● TASK STATEMENT: Identify the lines that contain the word "parts", then copy them.

## begin RECORDS PROVIDED

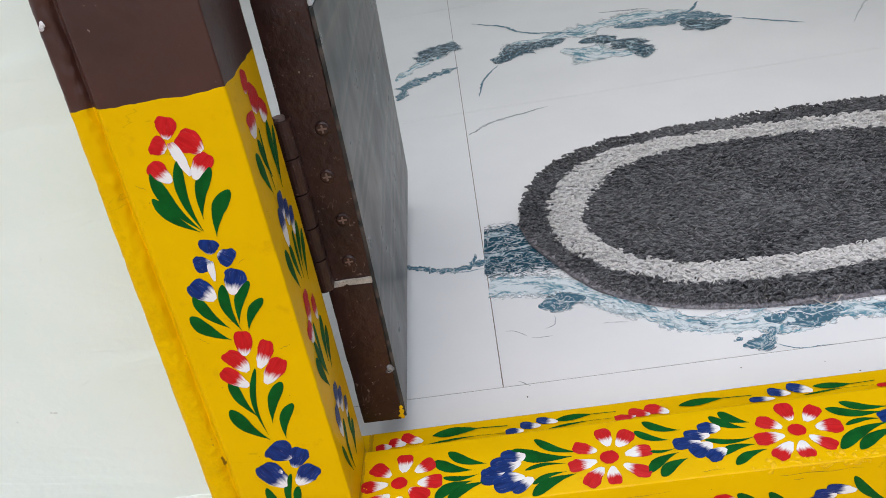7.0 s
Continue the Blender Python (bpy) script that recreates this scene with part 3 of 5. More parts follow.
sprig(on_top, sill, [(-232.5, 77.3, -212, 66.4, 5.7), (-225.8, 84.5, -203.6, 73.8, 6.4), (-227.9, 59.4, -210.1, 59, 2.5), (-230.9, 42.3, -209.3, 55.2, 7), (-223.9, 38.2, -204.9, 49.7, 7.5)])
sprig(on_top, sill, [(-183.2, 81.9, -163.4, 68.7, 6.8), (-176.3, 84.7, -159.7, 72.9, 7.3), (-191, 62.9, -160.6, 60.4, 4.2), (-186.2, 49.1, -162, 54.3, 5.8), (-178.5, 40.3, -156.9, 49.3, 5.9)])
sprig(on_top, sill, [(-110.6, 76.5, -77.9, 68.8, 7), (-100.5, 80.6, -73.3, 72.5, 6.3), (-104.5, 61, -81.9, 62.7, 3.5), (-115.1, 42.8, -79.3, 59.4, 8.2), (-104.8, 40.6, -74.8, 53.8, 7.1)])
sprig(on_top, sill, [(-58.8, 79.2, -29.8, 73.7, 6.5), (-47.3, 87.7, -23, 78.4, 6.8), (-57.4, 65.3, -27.2, 67.3, 4.8), (-58.1, 47.3, -28.1, 61.7, 6.7), (-49.7, 42.1, -23.8, 53.7, 6.5)])
sprig(on_top, sill, [(28.3, 83.5, 56.4, 74.9, 5.7), (17.9, 76.6, 51.6, 72.4, 6.7), (20.9, 62.2, 52.4, 65.3, 3.5), (19.5, 53.3, 53.7, 62.6, 6.4), (24.8, 45.8, 54.7, 56.6, 5.9)])
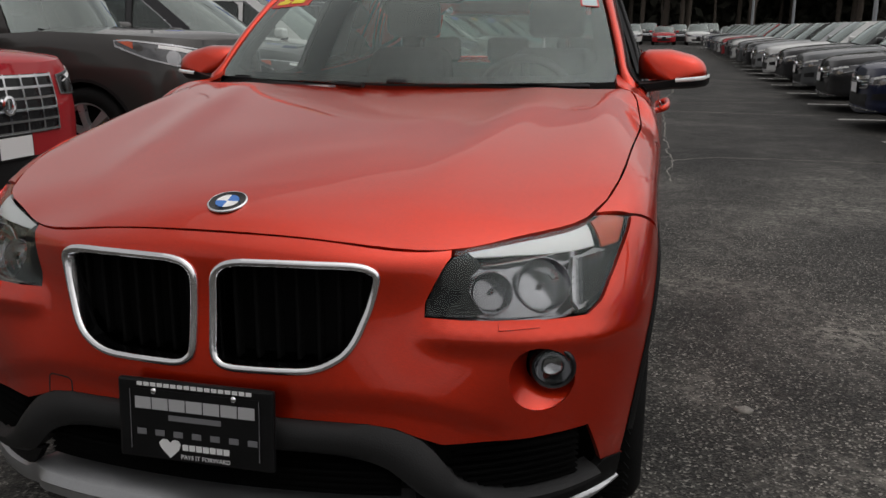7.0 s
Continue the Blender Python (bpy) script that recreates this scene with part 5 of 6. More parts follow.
STYLE = {
    "suv": dict(L=4.85, W=1.95, H=1.74, belt=1.10, hood=1.07, nose=.92, cowl=1.02, rf=2.12, rr=4.25, tail=4.70, wb=2.82, fo=.95, R=.375, rails=True, clad=.06),
    "crossover": dict(L=4.50, W=1.82, H=1.62, belt=1.02, hood=.99, nose=.84, cowl=.92, rf=2.02, rr=3.75, tail=4.36, wb=2.62, fo=.90, R=.345, rails=False, clad=.06),
    "hrv": dict(L=4.30, W=1.77, H=1.60, belt=1.00, hood=1.00, nose=.88, cowl=.98, rf=2.00, rr=3.35, tail=4.15, wb=2.61, fo=.86, R=.335, rails=False, clad=.08),
    "sedan": dict(L=4.89, W=1.85, H=1.46, belt=.94, hood=.93, nose=.76, cowl=1.28, rf=2.15, rr=3.45, tail=4.30, wb=2.77, fo=.95, R=.335, rails=False, clad=0, deck=1.02),
    "crate": dict(L=4.85, W=1.95, H=1.74, belt=1.10, hood=1.11, nose=1.02, cowl=1.02, rf=2.12, rr=4.25, tail=4.70, wb=2.82, fo=.95, R=.375, rails=True, clad=.06),
    "truckish": dict(L=4.82, W=1.93, H=1.83, belt=1.17, hood=1.22, nose=1.15, cowl=1.32, rf=1.98, rr=4.35, tail=4.75, wb=2.79, fo=.92, R=.385, rails=True, clad=.05),
}


def lerp(a, b, t):
    return a + (b - a) * t


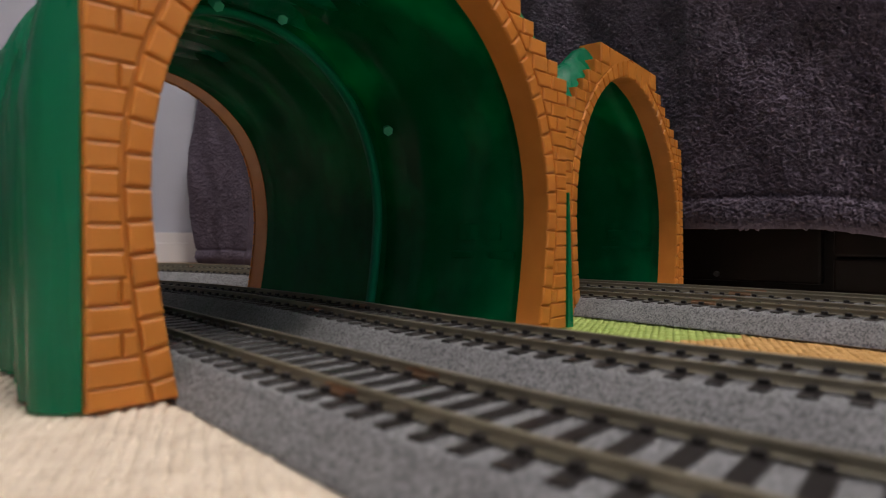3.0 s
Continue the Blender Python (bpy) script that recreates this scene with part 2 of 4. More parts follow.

## end RECORDS PROVIDED

● OUTPUT OF THE EXERCISE:
Continue the Blender Python (bpy) script that recreates this scene with part 3 of 5. More parts follow.
Continue the Blender Python (bpy) script that recreates this scene with part 5 of 6. More parts follow.
Continue the Blender Python (bpy) script that recreates this scene with part 2 of 4. More parts follow.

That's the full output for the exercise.